Wednesday, 2 May 2012

Lord elected by peers does not want Lords elected by the public

According to the Daily Telegraph:
Cameron's father-in-law warns Lords reforms could lead to BNP peers

A couple of things struck me about the story...

Firstly, the Telegraph expects everyone to know that the Prime-Minister's father-in-law is actually Viscount Astor, a member of the House of Lords. I am clearly not the target demographic for the newspaper!

Viscount Astor is an elected hereridary peer - one of the 90 members of the House of Lords elected by the hereditary peers. The story could therefore be summarised as:

"Lord elected by peers does not want Lords elected by the public in case the wrong sort of people get in"

I find this a truly undemocratic argument. I profoundly disagree with the BNP (and i'm sure they don't approve of me) but they are a legal political party and if enough misguided people choose to vote for them then they should be elected and then held to account for their performance in office.

The article claims that an elected House of Lords would have a permanent block of Labour and Lib Dem peers that would limit the powers of a future Conservative government. This is the same argument that i have heard used against an English parliament (however in that case the Tories would have a permanent majority). 
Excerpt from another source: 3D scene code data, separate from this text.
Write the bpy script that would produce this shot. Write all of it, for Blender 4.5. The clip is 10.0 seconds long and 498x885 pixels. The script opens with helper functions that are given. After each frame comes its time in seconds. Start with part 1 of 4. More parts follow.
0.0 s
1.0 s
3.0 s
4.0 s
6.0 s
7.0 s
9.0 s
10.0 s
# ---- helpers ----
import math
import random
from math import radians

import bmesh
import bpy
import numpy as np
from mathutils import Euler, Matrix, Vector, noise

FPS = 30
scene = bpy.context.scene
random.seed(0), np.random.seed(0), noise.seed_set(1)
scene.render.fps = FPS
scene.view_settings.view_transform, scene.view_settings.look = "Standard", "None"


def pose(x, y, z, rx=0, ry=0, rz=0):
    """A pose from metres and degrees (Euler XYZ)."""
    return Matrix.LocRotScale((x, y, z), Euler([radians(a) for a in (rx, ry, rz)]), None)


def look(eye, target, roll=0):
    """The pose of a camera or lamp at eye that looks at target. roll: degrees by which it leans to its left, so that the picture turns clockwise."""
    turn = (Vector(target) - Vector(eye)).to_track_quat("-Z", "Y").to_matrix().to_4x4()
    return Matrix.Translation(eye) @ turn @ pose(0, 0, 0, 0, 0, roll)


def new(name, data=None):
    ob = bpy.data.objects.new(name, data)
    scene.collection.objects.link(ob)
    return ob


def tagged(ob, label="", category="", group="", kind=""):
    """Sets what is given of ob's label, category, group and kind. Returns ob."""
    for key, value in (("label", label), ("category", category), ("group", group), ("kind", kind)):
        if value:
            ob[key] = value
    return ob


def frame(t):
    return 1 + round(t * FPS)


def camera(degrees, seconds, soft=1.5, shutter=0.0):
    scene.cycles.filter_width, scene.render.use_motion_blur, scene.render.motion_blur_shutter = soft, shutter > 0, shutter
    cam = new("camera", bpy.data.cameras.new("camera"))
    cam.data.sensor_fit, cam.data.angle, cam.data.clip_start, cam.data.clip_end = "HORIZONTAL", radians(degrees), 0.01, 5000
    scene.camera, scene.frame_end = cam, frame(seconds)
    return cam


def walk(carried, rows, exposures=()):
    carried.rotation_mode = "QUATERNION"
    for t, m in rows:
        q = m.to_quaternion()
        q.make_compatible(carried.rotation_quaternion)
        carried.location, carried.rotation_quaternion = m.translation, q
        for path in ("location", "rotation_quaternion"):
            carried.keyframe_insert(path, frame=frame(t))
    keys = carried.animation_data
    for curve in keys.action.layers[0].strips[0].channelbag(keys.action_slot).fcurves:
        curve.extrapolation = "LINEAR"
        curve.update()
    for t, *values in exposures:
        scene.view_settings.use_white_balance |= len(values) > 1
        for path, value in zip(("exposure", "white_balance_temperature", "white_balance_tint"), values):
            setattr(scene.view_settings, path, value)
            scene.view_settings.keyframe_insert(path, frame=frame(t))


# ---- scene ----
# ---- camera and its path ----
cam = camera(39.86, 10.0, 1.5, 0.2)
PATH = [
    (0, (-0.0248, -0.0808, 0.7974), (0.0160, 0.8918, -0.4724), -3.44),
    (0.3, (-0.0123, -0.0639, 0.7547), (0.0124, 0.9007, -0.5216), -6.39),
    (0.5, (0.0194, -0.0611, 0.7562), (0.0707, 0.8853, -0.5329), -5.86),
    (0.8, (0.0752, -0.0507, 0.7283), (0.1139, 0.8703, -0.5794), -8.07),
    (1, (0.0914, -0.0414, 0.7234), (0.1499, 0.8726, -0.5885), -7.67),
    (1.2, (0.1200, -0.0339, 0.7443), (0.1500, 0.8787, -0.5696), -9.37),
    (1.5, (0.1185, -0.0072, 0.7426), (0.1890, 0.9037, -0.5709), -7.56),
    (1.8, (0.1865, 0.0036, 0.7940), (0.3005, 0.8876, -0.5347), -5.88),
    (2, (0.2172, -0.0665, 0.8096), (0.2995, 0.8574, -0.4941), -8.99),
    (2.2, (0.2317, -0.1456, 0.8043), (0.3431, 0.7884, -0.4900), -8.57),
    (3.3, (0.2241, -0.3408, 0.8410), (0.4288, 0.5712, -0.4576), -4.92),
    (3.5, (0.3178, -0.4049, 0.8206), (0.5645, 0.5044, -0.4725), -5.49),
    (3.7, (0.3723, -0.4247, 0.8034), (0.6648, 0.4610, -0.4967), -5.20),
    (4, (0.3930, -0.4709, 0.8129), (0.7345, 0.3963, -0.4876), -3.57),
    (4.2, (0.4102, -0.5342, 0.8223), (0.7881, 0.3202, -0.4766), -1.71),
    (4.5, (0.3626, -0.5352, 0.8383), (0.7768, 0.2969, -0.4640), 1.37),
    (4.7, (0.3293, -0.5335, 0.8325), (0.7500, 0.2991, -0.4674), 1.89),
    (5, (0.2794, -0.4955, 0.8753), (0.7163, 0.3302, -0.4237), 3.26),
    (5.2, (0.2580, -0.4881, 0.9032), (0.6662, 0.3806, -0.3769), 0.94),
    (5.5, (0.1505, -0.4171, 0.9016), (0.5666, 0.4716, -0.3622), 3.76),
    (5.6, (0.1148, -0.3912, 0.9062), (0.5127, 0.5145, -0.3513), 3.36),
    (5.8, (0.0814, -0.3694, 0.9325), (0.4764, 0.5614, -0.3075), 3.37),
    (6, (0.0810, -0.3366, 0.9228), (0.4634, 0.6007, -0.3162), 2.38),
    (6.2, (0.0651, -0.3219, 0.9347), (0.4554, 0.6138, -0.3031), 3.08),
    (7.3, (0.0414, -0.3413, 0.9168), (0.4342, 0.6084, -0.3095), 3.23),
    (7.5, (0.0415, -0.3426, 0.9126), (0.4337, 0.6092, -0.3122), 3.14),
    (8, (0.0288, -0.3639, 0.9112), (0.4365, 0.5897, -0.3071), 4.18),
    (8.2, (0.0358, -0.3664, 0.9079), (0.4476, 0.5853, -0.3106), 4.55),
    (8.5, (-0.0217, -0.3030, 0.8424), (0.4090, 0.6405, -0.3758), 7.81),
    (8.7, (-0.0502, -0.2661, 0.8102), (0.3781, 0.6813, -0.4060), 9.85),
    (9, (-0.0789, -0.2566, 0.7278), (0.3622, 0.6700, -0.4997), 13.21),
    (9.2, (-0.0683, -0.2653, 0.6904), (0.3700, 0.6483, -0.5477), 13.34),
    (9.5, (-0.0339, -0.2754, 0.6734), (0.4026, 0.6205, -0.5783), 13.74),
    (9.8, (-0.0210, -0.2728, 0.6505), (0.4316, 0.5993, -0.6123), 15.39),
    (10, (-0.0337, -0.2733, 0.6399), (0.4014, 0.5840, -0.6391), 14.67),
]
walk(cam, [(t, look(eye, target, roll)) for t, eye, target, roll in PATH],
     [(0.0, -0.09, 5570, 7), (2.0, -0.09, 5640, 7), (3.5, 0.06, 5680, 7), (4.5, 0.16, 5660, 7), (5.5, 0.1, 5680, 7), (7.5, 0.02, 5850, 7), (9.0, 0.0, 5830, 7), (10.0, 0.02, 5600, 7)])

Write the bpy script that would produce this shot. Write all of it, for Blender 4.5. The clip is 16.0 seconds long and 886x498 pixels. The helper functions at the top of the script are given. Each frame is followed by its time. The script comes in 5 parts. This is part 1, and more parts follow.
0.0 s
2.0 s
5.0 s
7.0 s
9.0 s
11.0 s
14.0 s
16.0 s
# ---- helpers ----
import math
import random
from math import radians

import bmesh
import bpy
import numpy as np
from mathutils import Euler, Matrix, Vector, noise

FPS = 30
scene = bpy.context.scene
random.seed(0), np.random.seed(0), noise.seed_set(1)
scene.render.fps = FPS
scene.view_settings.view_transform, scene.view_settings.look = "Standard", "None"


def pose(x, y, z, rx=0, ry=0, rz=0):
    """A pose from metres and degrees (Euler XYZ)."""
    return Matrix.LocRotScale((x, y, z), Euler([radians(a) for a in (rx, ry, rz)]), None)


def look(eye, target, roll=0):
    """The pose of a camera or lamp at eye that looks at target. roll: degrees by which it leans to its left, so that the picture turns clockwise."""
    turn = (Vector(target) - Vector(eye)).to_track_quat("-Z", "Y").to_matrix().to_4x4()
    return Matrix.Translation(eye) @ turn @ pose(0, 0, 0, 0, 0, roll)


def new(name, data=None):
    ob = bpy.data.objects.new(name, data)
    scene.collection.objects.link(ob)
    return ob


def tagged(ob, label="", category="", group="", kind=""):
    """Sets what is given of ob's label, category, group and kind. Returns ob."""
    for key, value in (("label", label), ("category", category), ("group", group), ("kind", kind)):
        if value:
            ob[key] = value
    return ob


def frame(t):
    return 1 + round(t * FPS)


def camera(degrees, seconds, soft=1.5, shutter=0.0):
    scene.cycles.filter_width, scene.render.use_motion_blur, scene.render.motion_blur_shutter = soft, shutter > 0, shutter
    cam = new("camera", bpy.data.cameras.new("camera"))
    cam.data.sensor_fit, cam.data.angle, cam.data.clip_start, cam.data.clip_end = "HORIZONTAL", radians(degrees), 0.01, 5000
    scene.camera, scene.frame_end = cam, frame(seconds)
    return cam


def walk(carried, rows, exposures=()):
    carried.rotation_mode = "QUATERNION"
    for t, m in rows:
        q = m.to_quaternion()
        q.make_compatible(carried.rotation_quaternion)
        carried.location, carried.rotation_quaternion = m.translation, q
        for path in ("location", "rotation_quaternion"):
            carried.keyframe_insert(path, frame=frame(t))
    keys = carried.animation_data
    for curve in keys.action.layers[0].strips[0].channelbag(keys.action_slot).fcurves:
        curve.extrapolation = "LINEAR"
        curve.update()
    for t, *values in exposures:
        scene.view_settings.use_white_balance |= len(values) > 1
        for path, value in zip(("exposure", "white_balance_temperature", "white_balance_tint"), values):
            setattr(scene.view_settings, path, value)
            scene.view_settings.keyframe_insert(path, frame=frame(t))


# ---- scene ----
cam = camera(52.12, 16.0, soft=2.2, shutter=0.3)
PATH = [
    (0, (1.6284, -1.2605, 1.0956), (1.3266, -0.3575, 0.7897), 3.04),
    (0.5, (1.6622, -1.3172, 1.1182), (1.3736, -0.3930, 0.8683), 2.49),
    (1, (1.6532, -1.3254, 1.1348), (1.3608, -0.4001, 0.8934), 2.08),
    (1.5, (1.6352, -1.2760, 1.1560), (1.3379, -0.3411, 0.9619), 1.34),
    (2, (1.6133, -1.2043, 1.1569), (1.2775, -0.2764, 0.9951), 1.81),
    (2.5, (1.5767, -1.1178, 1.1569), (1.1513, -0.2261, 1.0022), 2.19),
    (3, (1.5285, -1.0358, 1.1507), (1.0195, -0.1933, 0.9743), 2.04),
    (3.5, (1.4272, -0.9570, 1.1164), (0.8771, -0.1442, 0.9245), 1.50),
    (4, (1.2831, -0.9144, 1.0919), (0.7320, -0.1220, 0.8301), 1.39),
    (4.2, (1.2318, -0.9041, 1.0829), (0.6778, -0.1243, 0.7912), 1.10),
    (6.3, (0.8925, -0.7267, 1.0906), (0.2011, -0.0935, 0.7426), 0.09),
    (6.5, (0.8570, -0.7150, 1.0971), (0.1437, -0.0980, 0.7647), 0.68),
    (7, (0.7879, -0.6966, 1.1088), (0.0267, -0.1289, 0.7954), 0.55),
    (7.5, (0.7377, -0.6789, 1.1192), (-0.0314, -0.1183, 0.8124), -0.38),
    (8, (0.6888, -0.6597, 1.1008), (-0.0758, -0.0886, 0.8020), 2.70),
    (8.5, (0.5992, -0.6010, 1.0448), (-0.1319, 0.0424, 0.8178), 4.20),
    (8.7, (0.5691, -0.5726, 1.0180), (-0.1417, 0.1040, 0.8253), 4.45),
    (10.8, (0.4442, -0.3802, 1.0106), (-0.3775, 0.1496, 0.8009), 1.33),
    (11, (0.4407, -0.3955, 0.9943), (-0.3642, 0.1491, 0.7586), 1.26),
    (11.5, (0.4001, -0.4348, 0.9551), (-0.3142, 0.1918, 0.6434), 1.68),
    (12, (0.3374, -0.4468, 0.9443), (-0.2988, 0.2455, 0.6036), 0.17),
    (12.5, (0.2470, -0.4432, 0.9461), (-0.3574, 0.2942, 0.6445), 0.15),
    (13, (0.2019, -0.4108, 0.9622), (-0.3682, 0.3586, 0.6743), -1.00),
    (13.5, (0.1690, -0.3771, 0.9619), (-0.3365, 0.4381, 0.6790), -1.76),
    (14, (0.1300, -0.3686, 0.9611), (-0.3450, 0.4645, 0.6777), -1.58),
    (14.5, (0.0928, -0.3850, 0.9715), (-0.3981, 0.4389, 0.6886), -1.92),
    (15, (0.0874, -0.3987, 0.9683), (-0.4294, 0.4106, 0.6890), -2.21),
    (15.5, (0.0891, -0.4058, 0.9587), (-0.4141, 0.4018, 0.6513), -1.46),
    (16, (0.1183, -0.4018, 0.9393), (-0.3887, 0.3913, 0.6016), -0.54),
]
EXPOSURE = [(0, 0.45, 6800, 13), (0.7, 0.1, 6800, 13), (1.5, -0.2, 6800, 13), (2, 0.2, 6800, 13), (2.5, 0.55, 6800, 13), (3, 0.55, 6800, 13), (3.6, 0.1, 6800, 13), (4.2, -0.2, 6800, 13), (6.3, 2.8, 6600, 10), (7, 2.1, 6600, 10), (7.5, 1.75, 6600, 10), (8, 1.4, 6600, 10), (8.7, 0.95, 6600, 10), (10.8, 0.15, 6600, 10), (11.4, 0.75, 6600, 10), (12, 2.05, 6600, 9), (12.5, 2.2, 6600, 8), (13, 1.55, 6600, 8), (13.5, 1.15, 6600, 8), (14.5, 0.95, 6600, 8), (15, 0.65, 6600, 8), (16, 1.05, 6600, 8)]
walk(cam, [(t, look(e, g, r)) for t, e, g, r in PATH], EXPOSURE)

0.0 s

Again, if the electorate votes for those parties then that is democracy, however the many people thought that the Scottish and Welsh parliaments would have permanent Labour majorities or Labour-led coalitions but reality hasn't turned out like that!

I believe in democracy and the British electorate, if someone makes laws that affect citizens like me then surely we should be able to vote to choose who those legislators are.